В придорожной чайной много народу. Алима совсем забегалась. Тонкая ткань дэли прилипла к телу. Услышав, что болтает ухмыляющийся Лхам, она едва не уронила поднос. Горло сжалось, дыхание перехватило. Не о пустяках ведь, а о жизни и смерти идет разговор. Чему же так радуется Лхам?
Есть такая звезда — Ангараг. Почему ей так нравится человек со звездным именем? Алима и сама не знает. Неужели нельзя друг к другу просто по-хорошему относиться? Ангараг, зайдя в чайную, всякий раз нарочно громко объявлял:
— Пришел пить чай у моей Алимы…
Алима смущалась, но тут же бежала на кухню, быстро варила чай с молоком и приносила ему.
— Посиди немного со мной.
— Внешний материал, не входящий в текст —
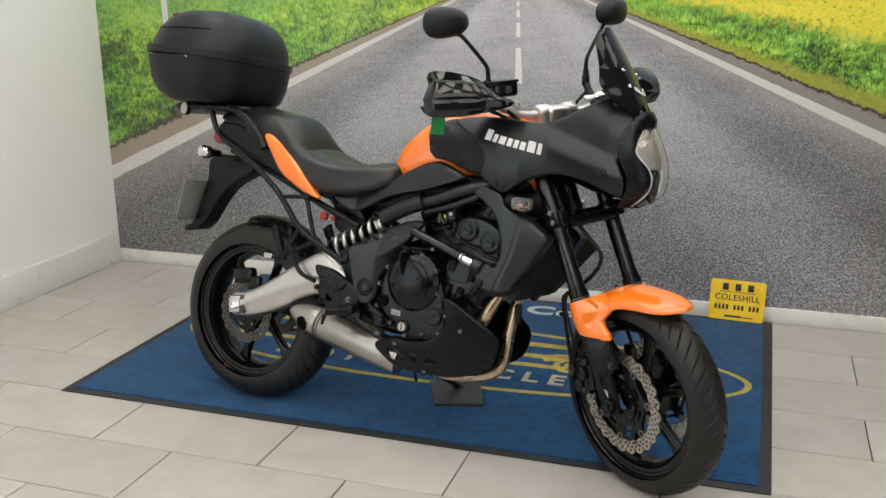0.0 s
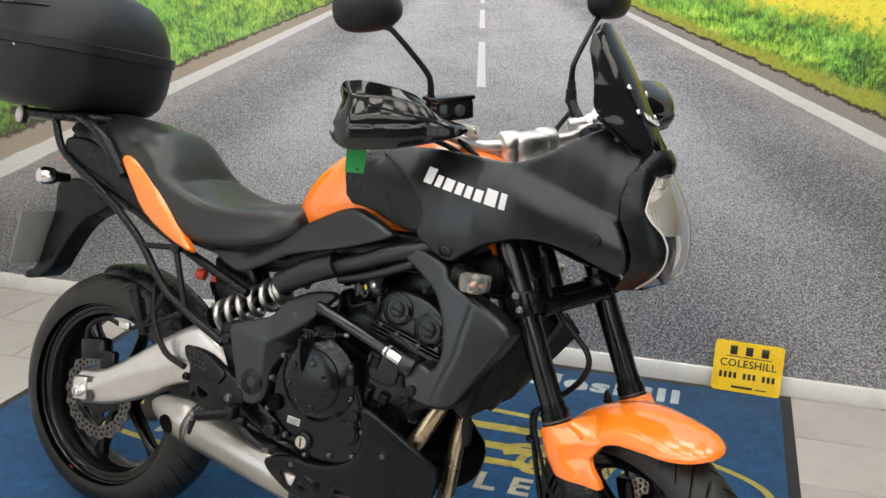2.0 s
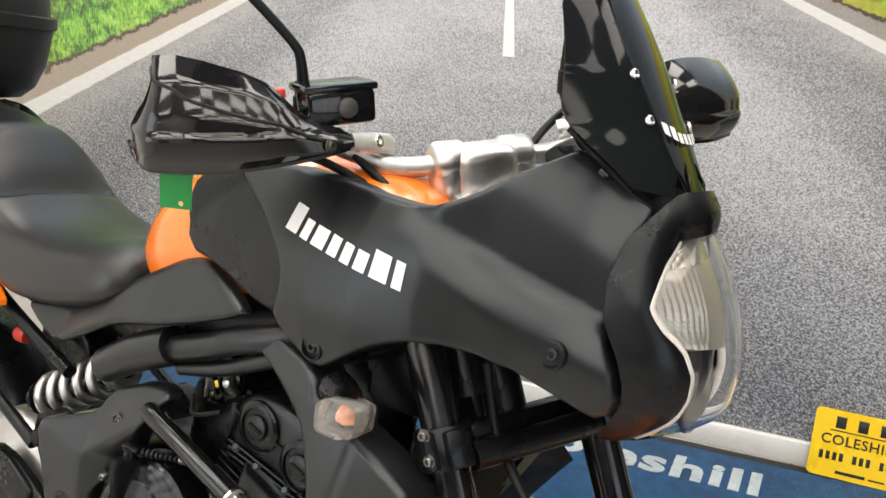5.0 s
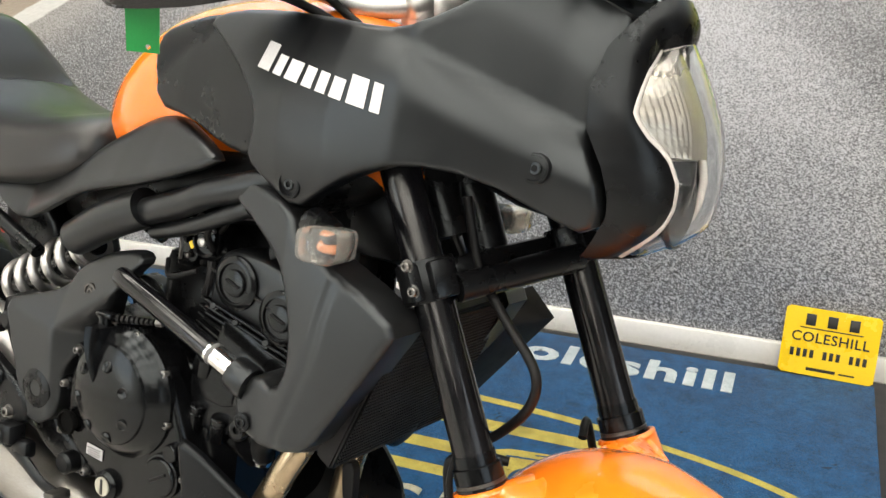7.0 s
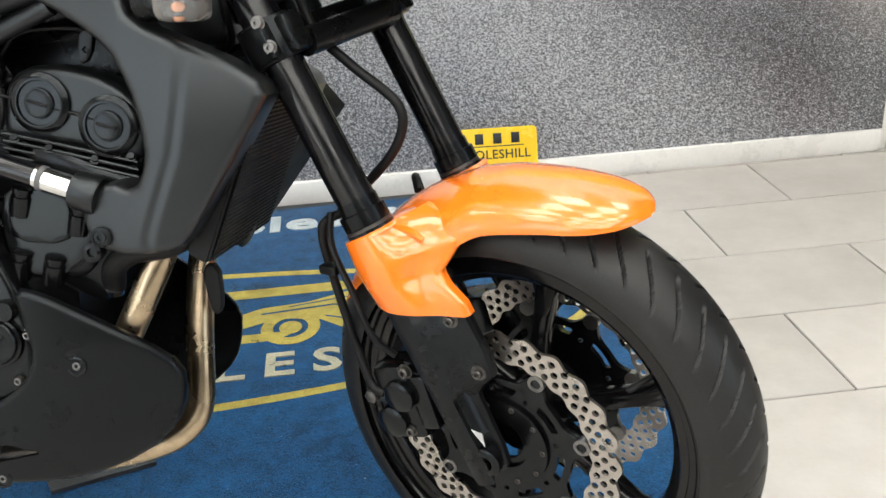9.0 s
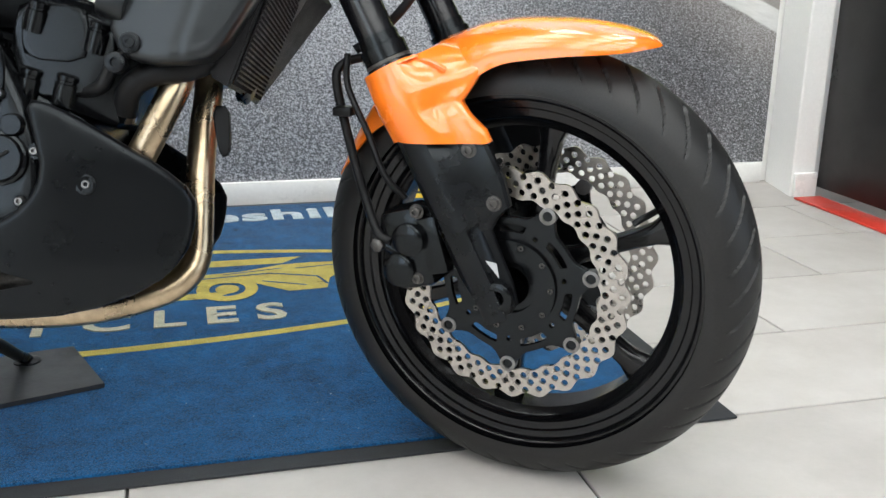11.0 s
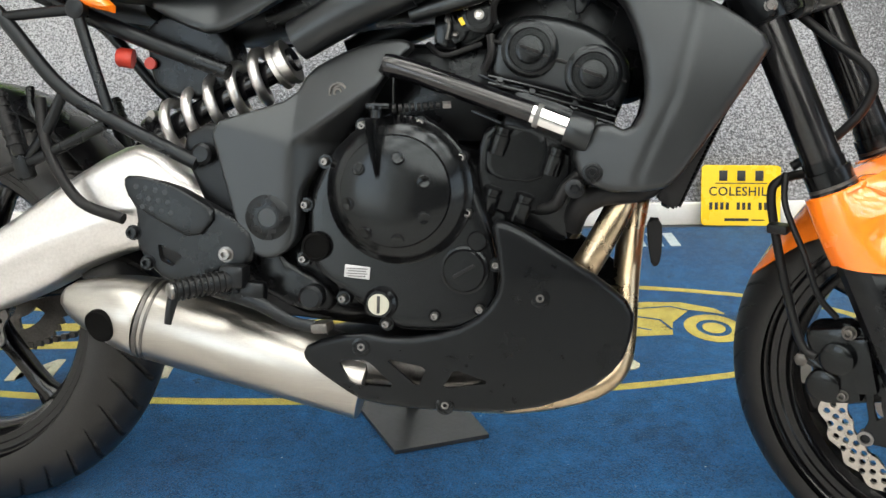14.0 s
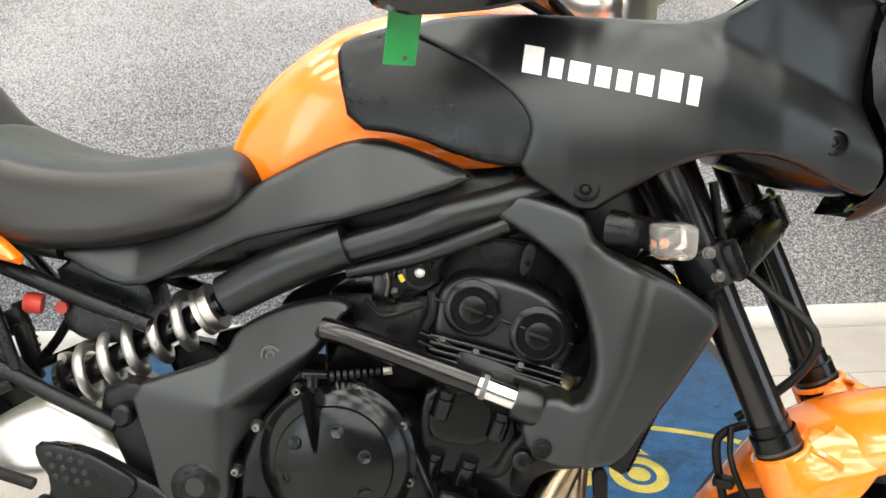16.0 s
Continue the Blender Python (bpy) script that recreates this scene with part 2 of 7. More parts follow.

Не люблю один чай пить, не привык…
Алима садится рядом, подперев кулачком подбородок. Замечает — на висках седины все больше. Ангараг пьет чай, просматривая записи в книге жалоб и предложений; то и дело подмигивает Алиме:
— Ну, спасибо. На весь день силы набрался. Чай человеку придает бодрости. До свиданья, скоро опять зайду.
Ангараг крепко пожимал маленькую руку девушки и уходил. Он спешил на поля, ездил из бригады в бригаду, торопил людей — урожай ведь не станет ждать. Каждый день Алима слышала что-нибудь о нем. Потому что не было ни одного дела, в котором бы Ангараг не принимал участия.
— Хороший у нас председатель. И в людях разбирается, и работу знает. Настоящий партиец, — хвалят его люди.
Но Лхам не может слышать это спокойно. Он подолгу засиживается в столовой, пьет чай пиалу за пиалой. Конечно, он заметил, как Ангараг относится к Алиме, и теперь то и дело зло подшучивает над ней.
Скажет что-нибудь двусмысленное и забавляется ее смущением.
Однажды на собрании Ангараг сказал, что Лхам пользуется служебной машиной в личных целях. Это было справедливо, но Лхам затаил обиду, а теперь злорадствует, узнав о его болезни.